Example 2.1.3, directly call the data processing script processdata.sh (don't test this with given example file):
processdata.sh --plinkFile=<your data in plink format without the extension>

Example 2.1.4, use pre-processed data that is already in MATLAB format and map SNPs to pathways:
bridge.sh --projectDir=$BRIDGEPATH/example_project --job=DataProcess --matlabFile=gwas_example.mat --genesets=$BRIDGEPATH/refdata/Costanzo2016_S12_complexes.mat --geneAnnotation=$BRIDGEPATH/refdata/glist_yeast_orfs.txt --minPath=10 --maxPath=300 --mappingDistance=500

(2) "--projectDir=<your project directory>" can be skipped if you are running these commands under your project directory. 

(3) Many input parameters used in this data processing step, such as "--mind", "--geno", "--maf", and "--hwe" are not used in later steps. Also, "--genesets" and "--geneAnnotation" are used to map SNPs to pathways. Once the mapping file is generated, these parameters are also no longer needed in the pilot run and sample permutation steps, but they will be used in the post analysis step to map SNPs back to genes.

2.2 Compute SNP-SNP interaction (ComputeInteraction)
(1) SNP-SNP interaction can be computed independently or in SamplePermutation. One important note for this step is that, to improve the computational efficiency for hygeSSI interaction, a dictionary table will be computed during first time SNP-SNP hygeSSI interaction computation. Don't launch several hygeSSI computation in the same folder before the dictionary table is computed.

(2) Supported interaction type and corresponding interaction measurement:
AA: additive-additive interaction, measured by logistic regression using software cassi
RR: recessive-recessive interaction, measured by hygeSSI
DD: dominant-dominant interaction, measured by hygeSSI
RD: recessive-dominant interaction, measured by hygeSSI
combined: RR/DD/RD combined interaction 

Example 2.2.1, compute hygeSSI based RR/DD/RD combined interaction using example yeast genetic data
bridge.sh --projectDir=$BRIDGEPATH/example_project --job=ComputeInteraction --nWorker=10 --model=combined --samplePerms=10

Example 2.2.2, compute lrSSI based AA interaction using example yeast genetic data
bridge.sh --projectDir=$BRIDGEPATH/example_project --job=ComputeInteraction --model=AA --samplePerms=10

2.3 Run sample permutation (SamplePermutation)
(1) BridGE can be used to test pathway-level enrichment based on binarized network or weighted network. 

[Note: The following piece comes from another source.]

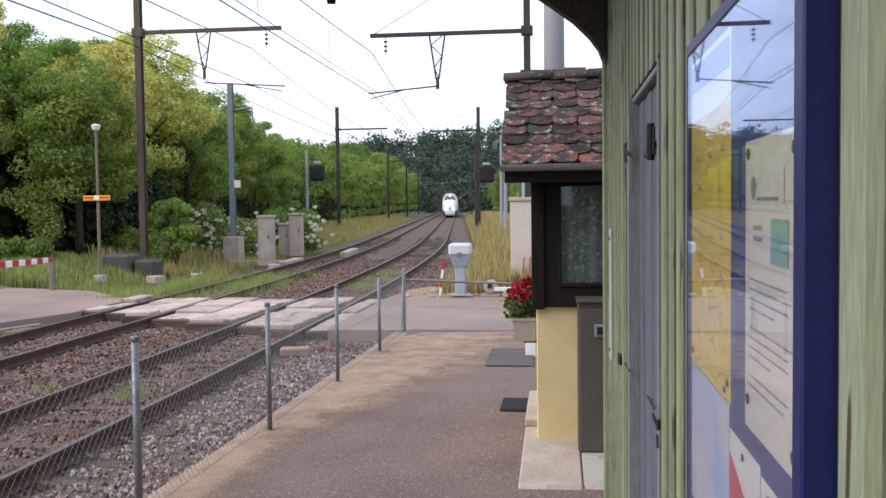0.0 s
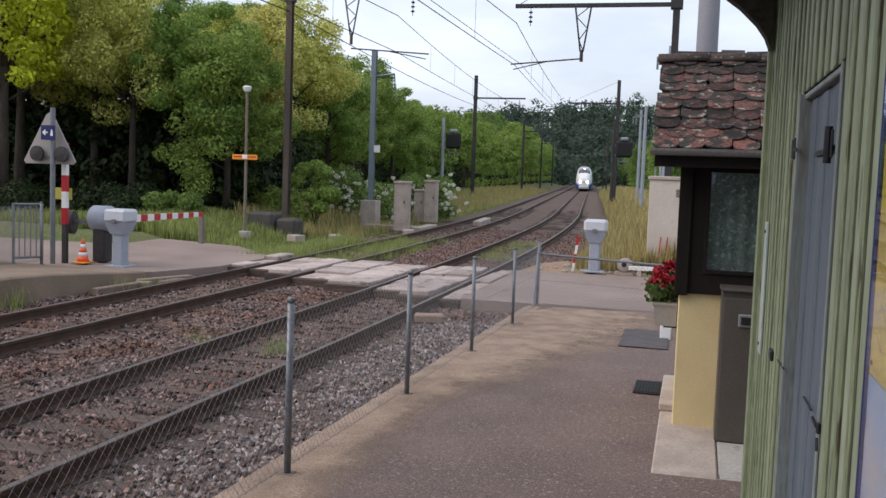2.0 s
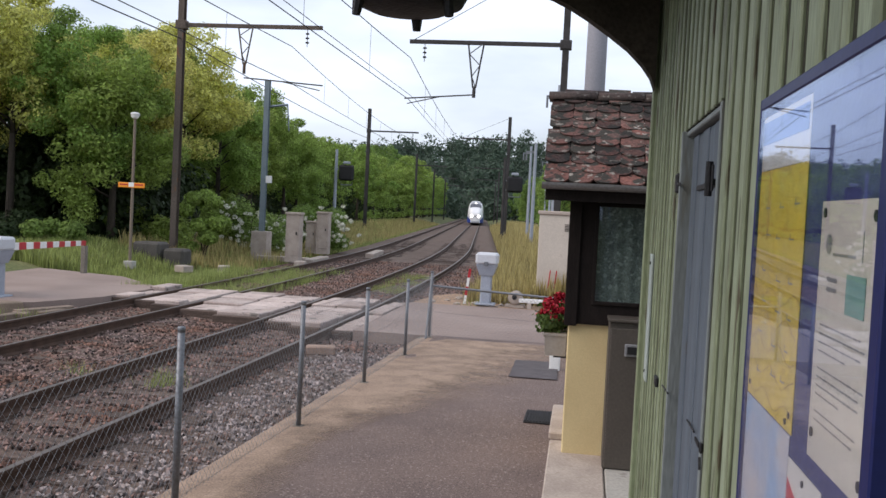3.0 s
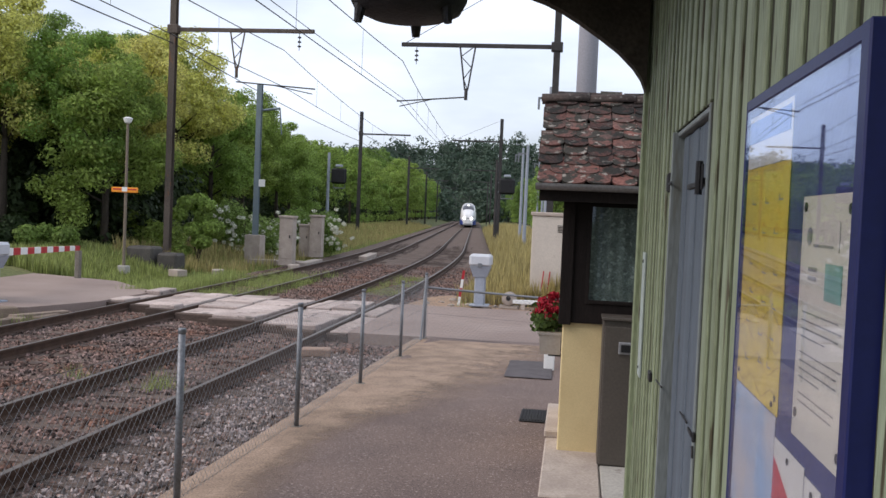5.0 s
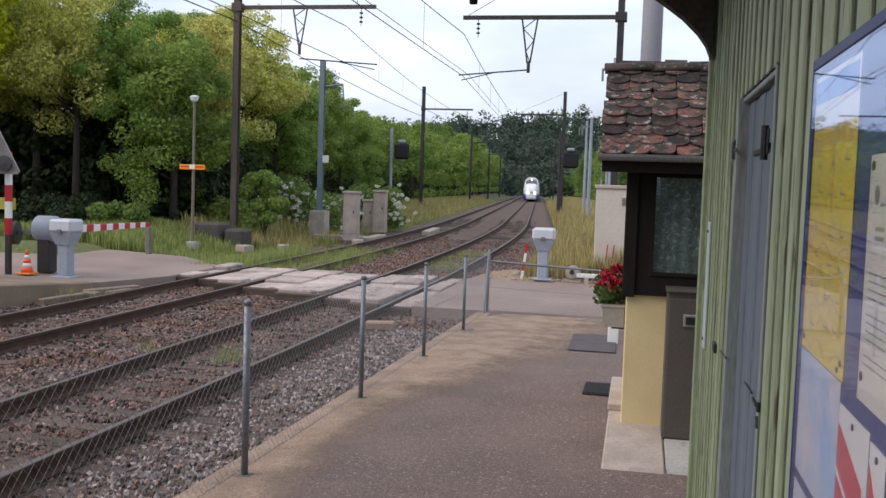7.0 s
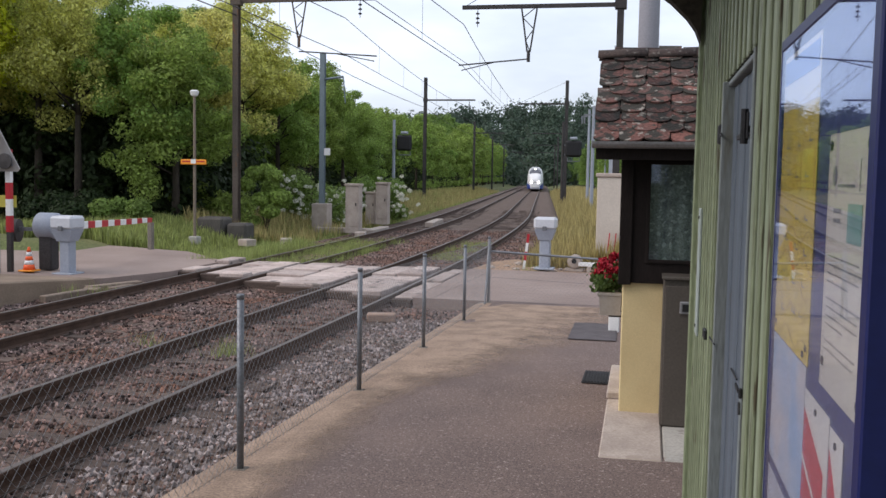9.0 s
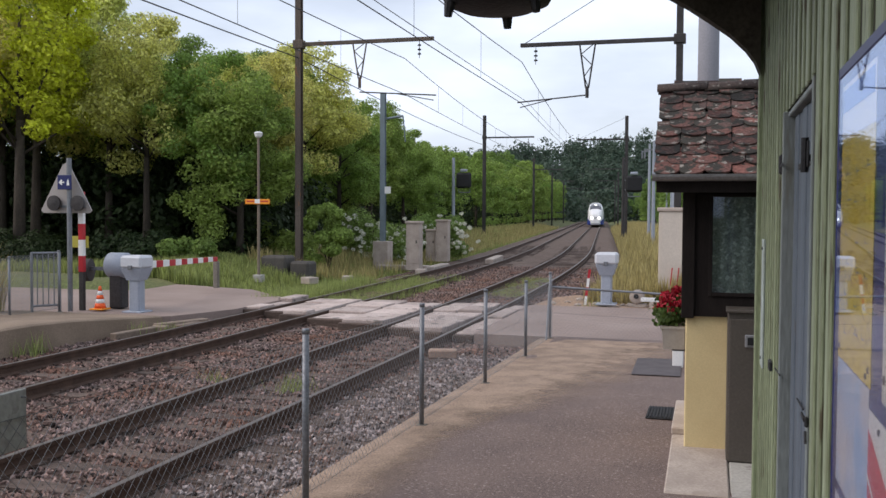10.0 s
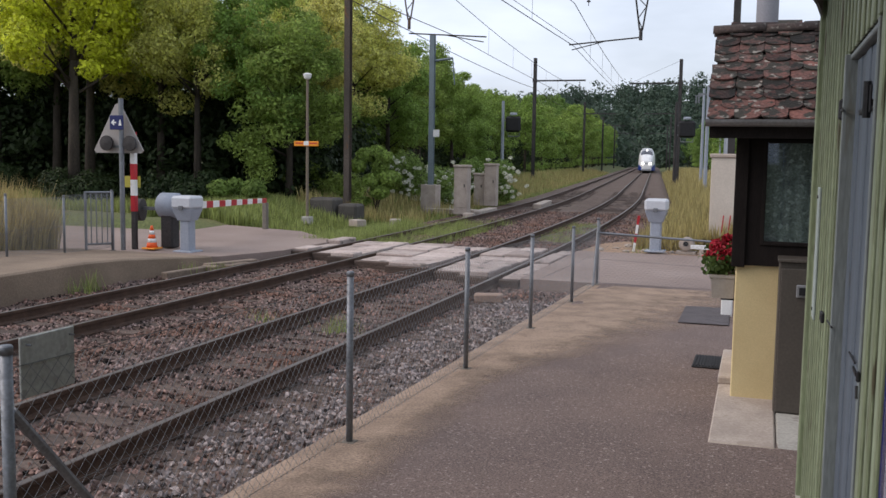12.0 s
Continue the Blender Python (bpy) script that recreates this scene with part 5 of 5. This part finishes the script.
def lamp_post():
    t = thing("lamp_post", "slim platform lamp post with an orange name board", "lamp post", pose(-13.9, 28.0, 0))
    part("pole", tubes(((0, 0, -.2), (0, 0, 4.75), .052, .042), seg=10), mat("tan_pole", (0.20, 0.16, 0.12), 0.7, scale=3, fine=30, var=0.15), t)
    part("lantern", lathe(bmesh.new(), [(.06, 0), (.11, .04), (.14, .14), (.15, .16), (.09, .2), (.02, .21)], 14, Matrix.Translation((0, 0, 4.68))), WHITE, t, "small white lantern")
    part("board", boxes(((-.45, -.09, 2.49), (.45, -.065, 2.655)), bevel=.012), ORANGE, t, "orange name board")
    part("board_mark", boxes(((-.09, -.096, 2.52), (.09, -.09, 2.66))), WHITE, t)
    for wx in (-.39, .11):
        part("writing_bar", boxes(((wx, -.095, 2.57), (wx + .28, -.09, 2.61))), RED, t)
    part("base", boxes(((-.15, -.15, -.1), (.15, .15, .16)), bevel=.02), CONCRETE, t)


lamp_post()


def roadside_clutter():
    t = thing("white_drum", "white round drum with a dark hole lying by the road", "drum", pose(-1.2, 22.75, .2, 0, 0, -4))
    part("shell", lathe(bmesh.new(), [(.05, -.16), (.14, -.16), (.17, -.13), (.17, .13), (.14, .16), (.05, .16)], 20, pose(0, 0, .03, 90)), PALE, t, "", True)
    part("hole", lathe(bmesh.new(), [(.01, 0), (.06, .0), (.06, .012), (.01, .012)], 14, Matrix.Translation((0, -.165, .05)) @ pose(0, 0, 0, 90)), BLACK, t)
    part("cradle", boxes(((-.24, -.12, -.22), (.24, .12, -.13)), bevel=.02), PALE, t)
    t = thing("hazard_stake", "leaning red and white stake beside the barrier drive", "stake", pose(-2.45, 22.7, 0, 0, 7, 0))
    for k in range(4):
        part("stripe", boxes(((-.03, -.02, k * .22), (.03, .02, (k + 1) * .22))), RED if k % 2 else WHITE, t)
    t = thing("boom_stub", "folded white boom lying beside the road", "barrier boom", pose(-.3, 22.6, .18))
    part("boom", boxes(((-.8, -.05, -.05), (.9, .05, .05)), bevel=.01), WHITE, t)
    for sx in (-.6, .5):
        part("stand", boxes(((sx, -.06, -.24), (sx + .1, .06, -.05))), PALE, t)
    part("yellow_cap", boxes(((-.15, -.08, -.05), (.1, .08, .12)), bevel=.03), MATS["yellow_enamel"], t)
    part("red_cap", boxes(((.25, -.08, -.05), (.45, .08, .2)), bevel=.03), RED, t)
    rnd = random.Random(12)
    for x, y, w in ((-3.25, 22.75, .22), (-2.95, 23.3, .16), (-2.6, 22.55, .2), (-2.2, 22.95, .18), (-1.75, 22.5, .26), (-1.55, 22.95, .14), (-2.75, 24.0, .2)):
        t = thing("rubble_piece", "broken pale concrete piece lying beside the road", "rubble", pose(x, y, .0, 0, 0, rnd.uniform(0, 180)), "rubble pieces")
        bm = bmesh.new()
        bmesh.ops.create_icosphere(bm, subdivisions=1, radius=1)
        for v in bm.verts:
            v.co = Vector((v.co.x * w * rnd.uniform(.5, .9), v.co.y * w * rnd.uniform(.3, .6), v.co.z * w * rnd.uniform(.2, .4)))
        part("piece", bm, PALE, t)
    for i, (x, y, a, w, l) in enumerate(((-10.15, 15.3, 84, .16, 1.2), (-10.1, 16.9, 70, .2, 1.3), (-10.05, 16.0, 20, .3, .32), (-9.75, 16.6, 85, .22, .7))):
        t = thing("loose_plank", "loose weathered timber lying beside the far rail", "plank", pose(x, y, -.10, 0, 0, a), "loose timbers")
        part("plank", boxes(((-l / 2, -w / 2, -.08), (l / 2, w / 2, .06)), bevel=.015), mat("pale_timber", (0.25, 0.19, 0.145), 0.9, scale=4, fine=30, var=0.2, rand=0.3), t)
    t = thing("brick_block", "worn reddish brick lying on the ballast", "brick", pose(-3.80, 14.6, -.10, 0, 0, 14))
    part("block", boxes(((-.24, -.13, -.08), (.24, .13, .06)), bevel=.02), mat("brick", (0.36, 0.25, 0.19), 0.9, scale=5, fine=40, var=0.2), t)


roadside_clutter()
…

Example 2.3.1, run BridGE with weighted combined interaction network using example yeast genetic data
bridge.sh --job=SamplePermutation --projectDir=$BRIDGEPATH/example_project --interaction=hygeSSI --model=combined --binaryNetwork=0 --samplePerms=10 --snpPerms=1000 --minPath=10

Example 2.3.2, run BridGE with binary AA interaction network using example yeast genetic data
bridge.sh --job=SamplePermutation --projectDir=$BRIDGEPATH/example_project --model=AA --binaryNetwork=1 --samplePerms=10 --snpPerms=1000 --minPath=10

(2) Indiviudal sample permutation runs can be called by "runsampleperm.sh" instead of using the master BridGE script (bridge.sh).

Example 2.3.2, run sample permutation with RR interaction using example yeast genetic data, and with real pheynotype data (randRun=0):
runsampleperm.sh --projectDir=$BRIDGEPATH/example_project --minPath=10 --model=RR  --randRun=0

2.4 Run analysis based on permutation results
This step will compute false discovery rates, and write significant discoveries (with detailed statistical information and gene drivers) to an excel file.

Example 2.4.1, run analysis on permutation results based on combined interaction: 
bridge.sh --job=Analysis --projectDir=$BRIDGEPATH/example_project --model=combined  --samplePerms=10 --minPath=10 --pvalueCutoff=0.05 --mappingDistance=500

Inputs for --model --samplePerms --minPath --mappingDistance  should also be specified (unless they are the same as the default values).